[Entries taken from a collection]

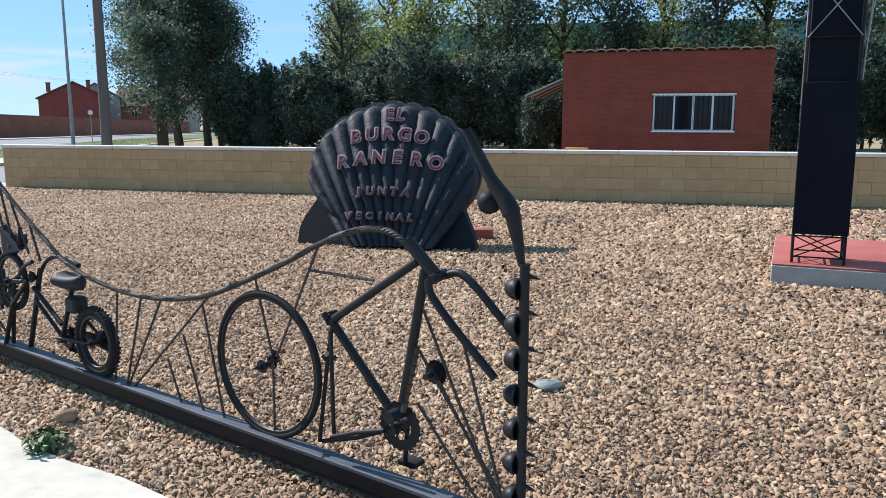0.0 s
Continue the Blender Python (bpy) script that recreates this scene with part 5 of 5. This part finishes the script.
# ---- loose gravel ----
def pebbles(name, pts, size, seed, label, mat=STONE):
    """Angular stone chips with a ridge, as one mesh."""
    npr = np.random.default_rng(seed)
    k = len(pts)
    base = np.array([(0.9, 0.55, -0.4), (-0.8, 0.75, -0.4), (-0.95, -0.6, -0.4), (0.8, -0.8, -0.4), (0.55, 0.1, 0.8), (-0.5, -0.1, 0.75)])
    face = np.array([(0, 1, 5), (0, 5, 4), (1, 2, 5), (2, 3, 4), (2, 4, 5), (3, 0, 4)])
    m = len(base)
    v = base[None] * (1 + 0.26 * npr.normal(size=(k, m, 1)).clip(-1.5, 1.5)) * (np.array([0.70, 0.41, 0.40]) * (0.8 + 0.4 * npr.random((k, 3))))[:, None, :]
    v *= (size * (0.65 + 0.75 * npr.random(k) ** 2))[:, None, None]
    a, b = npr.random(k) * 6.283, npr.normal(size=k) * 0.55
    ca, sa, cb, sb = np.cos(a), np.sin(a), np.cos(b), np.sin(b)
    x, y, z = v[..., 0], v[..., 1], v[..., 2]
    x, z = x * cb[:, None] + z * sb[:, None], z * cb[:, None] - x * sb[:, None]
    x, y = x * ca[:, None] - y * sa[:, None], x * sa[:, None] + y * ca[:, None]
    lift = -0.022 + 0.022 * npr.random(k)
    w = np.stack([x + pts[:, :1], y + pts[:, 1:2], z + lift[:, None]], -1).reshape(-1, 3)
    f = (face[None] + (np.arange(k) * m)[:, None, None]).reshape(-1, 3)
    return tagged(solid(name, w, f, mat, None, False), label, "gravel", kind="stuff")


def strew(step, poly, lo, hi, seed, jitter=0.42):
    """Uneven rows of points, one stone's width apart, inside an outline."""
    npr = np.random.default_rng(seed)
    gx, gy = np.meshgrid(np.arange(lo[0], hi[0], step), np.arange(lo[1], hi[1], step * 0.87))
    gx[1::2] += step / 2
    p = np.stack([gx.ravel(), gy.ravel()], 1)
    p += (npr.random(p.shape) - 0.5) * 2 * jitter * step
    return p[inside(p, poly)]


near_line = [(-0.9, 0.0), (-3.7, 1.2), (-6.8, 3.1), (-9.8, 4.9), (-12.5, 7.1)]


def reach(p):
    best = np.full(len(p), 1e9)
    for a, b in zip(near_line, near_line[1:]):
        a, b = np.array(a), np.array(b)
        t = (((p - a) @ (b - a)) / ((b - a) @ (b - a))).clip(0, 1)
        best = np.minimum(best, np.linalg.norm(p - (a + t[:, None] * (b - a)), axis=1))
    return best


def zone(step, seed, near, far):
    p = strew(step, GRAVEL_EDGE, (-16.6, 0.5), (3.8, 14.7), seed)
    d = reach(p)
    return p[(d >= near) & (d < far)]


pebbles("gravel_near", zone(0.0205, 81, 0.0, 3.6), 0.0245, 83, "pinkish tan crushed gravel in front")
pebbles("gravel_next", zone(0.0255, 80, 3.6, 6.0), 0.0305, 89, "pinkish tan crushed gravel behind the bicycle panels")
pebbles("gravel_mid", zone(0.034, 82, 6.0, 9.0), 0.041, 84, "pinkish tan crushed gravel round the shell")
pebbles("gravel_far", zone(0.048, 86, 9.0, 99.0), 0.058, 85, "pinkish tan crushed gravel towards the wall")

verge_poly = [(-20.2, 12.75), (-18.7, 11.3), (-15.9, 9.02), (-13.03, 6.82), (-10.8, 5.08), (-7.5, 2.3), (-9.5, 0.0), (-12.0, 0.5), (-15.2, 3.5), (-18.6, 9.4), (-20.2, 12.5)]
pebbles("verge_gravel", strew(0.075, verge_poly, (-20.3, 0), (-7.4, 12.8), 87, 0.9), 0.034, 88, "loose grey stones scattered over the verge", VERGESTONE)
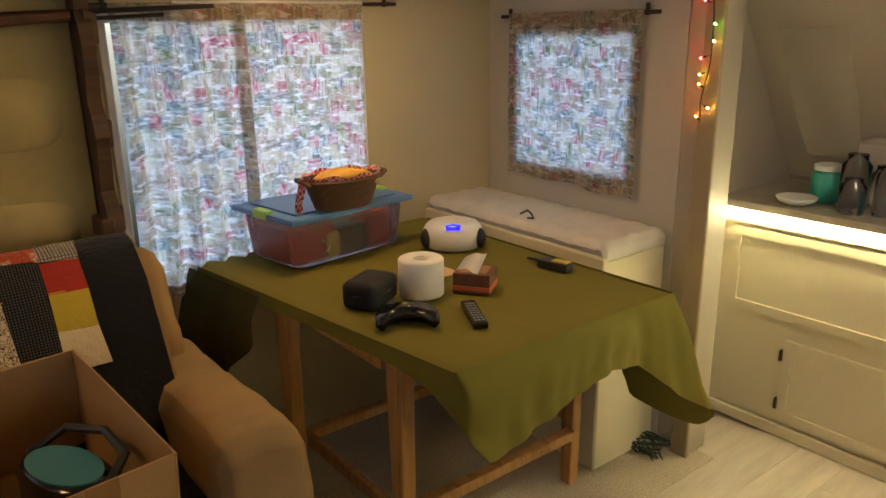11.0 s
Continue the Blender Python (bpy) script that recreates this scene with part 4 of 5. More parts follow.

- _TASK TO COMPLETE_:
Each record must be quoted in full and exactly. Do not include the pictures.

- _PROBLEM SOLUTION_:
0.0 s
Continue the Blender Python (bpy) script that recreates this scene with part 5 of 5. This part finishes the script.
# ---- loose gravel ----
def pebbles(name, pts, size, seed, label, mat=STONE):
    """Angular stone chips with a ridge, as one mesh."""
    npr = np.random.default_rng(seed)
    k = len(pts)
    base = np.array([(0.9, 0.55, -0.4), (-0.8, 0.75, -0.4), (-0.95, -0.6, -0.4), (0.8, -0.8, -0.4), (0.55, 0.1, 0.8), (-0.5, -0.1, 0.75)])
    face = np.array([(0, 1, 5), (0, 5, 4), (1, 2, 5), (2, 3, 4), (2, 4, 5), (3, 0, 4)])
    m = len(base)
    v = base[None] * (1 + 0.26 * npr.normal(size=(k, m, 1)).clip(-1.5, 1.5)) * (np.array([0.70, 0.41, 0.40]) * (0.8 + 0.4 * npr.random((k, 3))))[:, None, :]
    v *= (size * (0.65 + 0.75 * npr.random(k) ** 2))[:, None, None]
    a, b = npr.random(k) * 6.283, npr.normal(size=k) * 0.55
    ca, sa, cb, sb = np.cos(a), np.sin(a), np.cos(b), np.sin(b)
    x, y, z = v[..., 0], v[..., 1], v[..., 2]
    x, z = x * cb[:, None] + z * sb[:, None], z * cb[:, None] - x * sb[:, None]
    x, y = x * ca[:, None] - y * sa[:, None], x * sa[:, None] + y * ca[:, None]
    lift = -0.022 + 0.022 * npr.random(k)
    w = np.stack([x + pts[:, :1], y + pts[:, 1:2], z + lift[:, None]], -1).reshape(-1, 3)
    f = (face[None] + (np.arange(k) * m)[:, None, None]).reshape(-1, 3)
    return tagged(solid(name, w, f, mat, None, False), label, "gravel", kind="stuff")


def strew(step, poly, lo, hi, seed, jitter=0.42):
    """Uneven rows of points, one stone's width apart, inside an outline."""
    npr = np.random.default_rng(seed)
    gx, gy = np.meshgrid(np.arange(lo[0], hi[0], step), np.arange(lo[1], hi[1], step * 0.87))
    gx[1::2] += step / 2
    p = np.stack([gx.ravel(), gy.ravel()], 1)
    p += (npr.random(p.shape) - 0.5) * 2 * jitter * step
    return p[inside(p, poly)]


near_line = [(-0.9, 0.0), (-3.7, 1.2), (-6.8, 3.1), (-9.8, 4.9), (-12.5, 7.1)]


def reach(p):
    best = np.full(len(p), 1e9)
    for a, b in zip(near_line, near_line[1:]):
        a, b = np.array(a), np.array(b)
        t = (((p - a) @ (b - a)) / ((b - a) @ (b - a))).clip(0, 1)
        best = np.minimum(best, np.linalg.norm(p - (a + t[:, None] * (b - a)), axis=1))
    return best


def zone(step, seed, near, far):
    p = strew(step, GRAVEL_EDGE, (-16.6, 0.5), (3.8, 14.7), seed)
    d = reach(p)
    return p[(d >= near) & (d < far)]


pebbles("gravel_near", zone(0.0205, 81, 0.0, 3.6), 0.0245, 83, "pinkish tan crushed gravel in front")
pebbles("gravel_next", zone(0.0255, 80, 3.6, 6.0), 0.0305, 89, "pinkish tan crushed gravel behind the bicycle panels")
pebbles("gravel_mid", zone(0.034, 82, 6.0, 9.0), 0.041, 84, "pinkish tan crushed gravel round the shell")
pebbles("gravel_far", zone(0.048, 86, 9.0, 99.0), 0.058, 85, "pinkish tan crushed gravel towards the wall")

verge_poly = [(-20.2, 12.75), (-18.7, 11.3), (-15.9, 9.02), (-13.03, 6.82), (-10.8, 5.08), (-7.5, 2.3), (-9.5, 0.0), (-12.0, 0.5), (-15.2, 3.5), (-18.6, 9.4), (-20.2, 12.5)]
pebbles("verge_gravel", strew(0.075, verge_poly, (-20.3, 0), (-7.4, 12.8), 87, 0.9), 0.034, 88, "loose grey stones scattered over the verge", VERGESTONE)
11.0 s
Continue the Blender Python (bpy) script that recreates this scene with part 4 of 5. More parts follow.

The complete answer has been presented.